U.S. Officers See Gains In Iraq As Counterinsurgency Role Evolves

Team Infidel

Forum Spin Doctor
Mideast Stars and Stripes
September 28, 2008
By Nancy Montgomery, Stars and Stripes
COMBAT OUTPOST TAHIR, Iraq — The U.S. officers charged with pacifying northern Iraq say it’s time for references to the "restive Diyala province" to be retired.
"My proposal is we get to ‘placid,’ " said Lt. Col. D.A. Sims, of the 2nd Stryker Combat Regiment, while on the way to one of the unit’s combat outposts in Baqouba.
While not there yet, he said, "At this time last year, guys were literally duking it out street to street."
Nearly all provinces in northern Iraq have shown remarkable reductions in the number of attacks — even though the region did not benefit from extra U.S. "surge" troops, said Maj. Gen. Mark Hertling, 1st Armored Division commander and commander of Multi-National Forces Iraq—North.
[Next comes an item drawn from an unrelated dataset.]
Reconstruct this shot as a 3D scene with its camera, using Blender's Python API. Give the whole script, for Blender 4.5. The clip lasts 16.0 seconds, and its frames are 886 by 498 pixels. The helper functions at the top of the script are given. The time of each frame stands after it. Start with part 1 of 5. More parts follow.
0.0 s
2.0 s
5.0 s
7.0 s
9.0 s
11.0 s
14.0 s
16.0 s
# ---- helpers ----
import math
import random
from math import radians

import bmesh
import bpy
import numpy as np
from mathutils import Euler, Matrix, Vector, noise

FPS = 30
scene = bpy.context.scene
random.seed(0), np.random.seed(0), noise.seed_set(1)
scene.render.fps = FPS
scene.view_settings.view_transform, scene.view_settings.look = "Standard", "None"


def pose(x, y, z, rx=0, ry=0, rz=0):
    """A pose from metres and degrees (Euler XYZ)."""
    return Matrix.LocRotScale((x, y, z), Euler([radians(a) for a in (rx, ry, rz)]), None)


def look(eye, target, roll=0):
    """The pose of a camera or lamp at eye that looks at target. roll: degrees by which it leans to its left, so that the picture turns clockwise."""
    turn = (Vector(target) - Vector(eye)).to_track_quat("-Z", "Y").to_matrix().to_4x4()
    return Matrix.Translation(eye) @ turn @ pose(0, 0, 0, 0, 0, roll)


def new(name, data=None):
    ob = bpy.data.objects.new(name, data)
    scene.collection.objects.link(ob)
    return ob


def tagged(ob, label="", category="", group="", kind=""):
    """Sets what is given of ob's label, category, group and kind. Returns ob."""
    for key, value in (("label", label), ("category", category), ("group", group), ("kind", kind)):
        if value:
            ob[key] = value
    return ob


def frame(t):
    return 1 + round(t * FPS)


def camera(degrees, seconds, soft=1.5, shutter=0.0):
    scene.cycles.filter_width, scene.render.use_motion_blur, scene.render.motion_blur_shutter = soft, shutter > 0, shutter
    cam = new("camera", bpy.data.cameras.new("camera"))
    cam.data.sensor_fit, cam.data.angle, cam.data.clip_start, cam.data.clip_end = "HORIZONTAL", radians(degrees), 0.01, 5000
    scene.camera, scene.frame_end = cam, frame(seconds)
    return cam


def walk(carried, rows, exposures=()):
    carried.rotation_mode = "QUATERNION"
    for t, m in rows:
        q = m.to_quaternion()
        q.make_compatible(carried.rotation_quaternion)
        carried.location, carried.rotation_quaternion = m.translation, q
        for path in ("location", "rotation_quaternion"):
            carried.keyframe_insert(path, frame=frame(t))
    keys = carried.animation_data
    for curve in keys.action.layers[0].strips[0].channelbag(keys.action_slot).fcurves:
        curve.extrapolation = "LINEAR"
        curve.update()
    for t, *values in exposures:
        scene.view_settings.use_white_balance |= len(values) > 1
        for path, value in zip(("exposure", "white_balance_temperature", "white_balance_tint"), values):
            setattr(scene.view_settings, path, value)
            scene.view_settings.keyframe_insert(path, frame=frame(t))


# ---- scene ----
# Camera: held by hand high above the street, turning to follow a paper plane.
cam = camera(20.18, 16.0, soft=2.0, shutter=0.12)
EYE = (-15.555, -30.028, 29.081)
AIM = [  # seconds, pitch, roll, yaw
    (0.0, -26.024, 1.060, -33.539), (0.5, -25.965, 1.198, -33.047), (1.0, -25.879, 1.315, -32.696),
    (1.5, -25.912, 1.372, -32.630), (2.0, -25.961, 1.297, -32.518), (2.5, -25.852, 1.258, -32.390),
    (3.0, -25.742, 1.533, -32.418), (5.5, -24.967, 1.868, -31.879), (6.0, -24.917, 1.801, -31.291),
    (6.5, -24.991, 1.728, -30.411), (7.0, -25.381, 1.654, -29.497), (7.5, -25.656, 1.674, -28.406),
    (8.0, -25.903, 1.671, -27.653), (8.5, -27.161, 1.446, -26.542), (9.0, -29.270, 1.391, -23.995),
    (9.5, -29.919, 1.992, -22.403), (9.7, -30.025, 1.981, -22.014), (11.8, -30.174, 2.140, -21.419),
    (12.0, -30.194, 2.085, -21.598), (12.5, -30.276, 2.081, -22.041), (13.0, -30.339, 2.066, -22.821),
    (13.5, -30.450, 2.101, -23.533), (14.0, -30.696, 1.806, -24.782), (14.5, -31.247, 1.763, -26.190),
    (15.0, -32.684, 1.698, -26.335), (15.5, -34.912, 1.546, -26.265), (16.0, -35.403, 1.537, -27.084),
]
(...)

The reduction in attacks — 55 percent overall and much higher in some provinces — is attributed to increasingly capable Iraqi security forces and new cooperation of Sunni tribes and fighters, the "Sons of Iraq," among other things.
Insurgents have been driven out of the towns, into the countryside, officers said. Most of the region, in the "clear, hold and build" counterinsurgency model, is in the "hold" mode.
Hertling said there has been an evolution in how the U.S. approaches its mission.
"In a counterinsurgency, you don’t ‘win.’ Counterinsurgency is all about making gains," he said. "Before, it was two steps forward and one step back. Now we’re taking three steps forward and one step back and, on a good day, four steps forward."
Overall in the region, attacks were down from last year by 55 percent, said Maj. Peggy Kageliery, an MNCI-North spokeswoman.
Diyala province, historically a mix of Sunni, Shia and Kurds — and where violence had forced some 40,000 families to flee, according to the U.S. — had seen attacks drop by 54 percent.
But the result of operations there, with fighters killed or imprisoned, has brought about a chilling new trend: Over the past year, most of the suicide bombers have been women, some of them widows.
There have been 31 female bombers in Iraq this year, more than half of them in Diyala, one a 14-year-old girl, officials said.
Attacks against coalition forces were down 68 percent and, against civilians, 35 percent. Roadside bombs dropped from 1,500 a month last June to 350 a month this September.
Nineveh province is actually now the most "restive" province, with the smallest drop in violence — 29 percent, she said.
In Hertling’s briefing to Gen. Carter Ham during the U.S. Army Europe’s trip to Iraq last weekend, it was clearly a worrisome area, with increasing tensions between Kurds and Arabs.
Moreover, what will happen to the "Sons of Iraq" on the U.S. payroll and manning checkpoints in the future is unknown. Iraqi police have arrested them, and the Shia-led Iraqi government distrusts them, as they distrust the government.
Hertling quoted a Kurdish regional Cabinet minister in summing up problems in national reconciliation: "The Shia are afraid of the past, the Sunni are afraid of the future, and the Kurds are afraid of the past, present and future," he said.